> Stated exercise
Copy out every line of the data exactly.

═══

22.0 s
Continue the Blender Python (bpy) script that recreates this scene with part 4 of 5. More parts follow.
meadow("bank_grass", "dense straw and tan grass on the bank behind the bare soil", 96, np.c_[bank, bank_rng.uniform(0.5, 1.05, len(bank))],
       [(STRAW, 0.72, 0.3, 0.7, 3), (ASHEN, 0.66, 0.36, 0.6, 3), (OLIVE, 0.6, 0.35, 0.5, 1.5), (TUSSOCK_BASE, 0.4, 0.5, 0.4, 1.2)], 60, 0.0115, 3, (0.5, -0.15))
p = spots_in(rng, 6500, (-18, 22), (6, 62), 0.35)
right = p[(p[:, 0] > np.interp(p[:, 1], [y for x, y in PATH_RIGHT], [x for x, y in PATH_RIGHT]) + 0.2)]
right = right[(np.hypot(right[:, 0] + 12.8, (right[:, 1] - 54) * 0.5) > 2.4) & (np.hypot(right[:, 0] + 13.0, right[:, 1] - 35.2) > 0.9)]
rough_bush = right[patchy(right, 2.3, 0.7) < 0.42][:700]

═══

> Written response
22.0 s
Continue the Blender Python (bpy) script that recreates this scene with part 4 of 5. More parts follow.
meadow("bank_grass", "dense straw and tan grass on the bank behind the bare soil", 96, np.c_[bank, bank_rng.uniform(0.5, 1.05, len(bank))],
       [(STRAW, 0.72, 0.3, 0.7, 3), (ASHEN, 0.66, 0.36, 0.6, 3), (OLIVE, 0.6, 0.35, 0.5, 1.5), (TUSSOCK_BASE, 0.4, 0.5, 0.4, 1.2)], 60, 0.0115, 3, (0.5, -0.15))
p = spots_in(rng, 6500, (-18, 22), (6, 62), 0.35)
right = p[(p[:, 0] > np.interp(p[:, 1], [y for x, y in PATH_RIGHT], [x for x, y in PATH_RIGHT]) + 0.2)]
right = right[(np.hypot(right[:, 0] + 12.8, (right[:, 1] - 54) * 0.5) > 2.4) & (np.hypot(right[:, 0] + 13.0, right[:, 1] - 35.2) > 0.9)]
rough_bush = right[patchy(right, 2.3, 0.7) < 0.42][:700]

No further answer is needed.